Since 2012, real estate acquisition by foreigners in Turkey has been managed by a hybrid regime blending free market economy principles with national security priorities. The abolition of the reciprocity principle and citizenship incentives have made Turkey an attractive market for global investors. However, as detailed in our report, this process is not a simple mechanism where “he who pays the money gets the title deed.”

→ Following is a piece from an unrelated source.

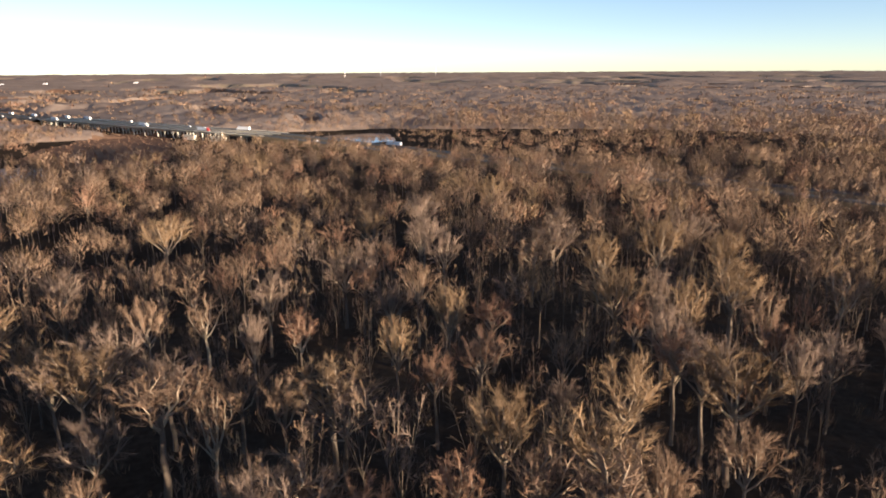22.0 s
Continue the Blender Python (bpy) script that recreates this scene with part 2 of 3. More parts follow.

The main takeaways that investors and lawyers should pay attention to are:

  1. Status Determination: Whether the investor is a real person or a company fundamentally changes the applicable regime (Art. 35 vs. Art. 36). Incorporation is a solution door for commercial investments and citizens of banned countries.
  2. Citizenship Details: The 400,000 USD limit is just the beginning; the harmony between the valuation report, DAB document, and bank receipts are the technical details determining the success of the process.
  3. Agricultural Land Risk: Agricultural land investments harbor serious risks for passive investors due to the “project obligation.” The threat of liquidation must be taken seriously.
  4. Security Boundaries: The importance of location precedes the right to property. Military and security zones constitute the absolute limit of the right to acquisition.

In the upcoming period, depending on migration policies and global economic fluctuations, it is probable that the investment amount required for citizenship will be increased or district-based quotas (10% limit) will be applied more strictly. Therefore, close monitoring of legislative changes and conducting every transaction under the supervision of expert lawyers is essential to prevent loss of rights.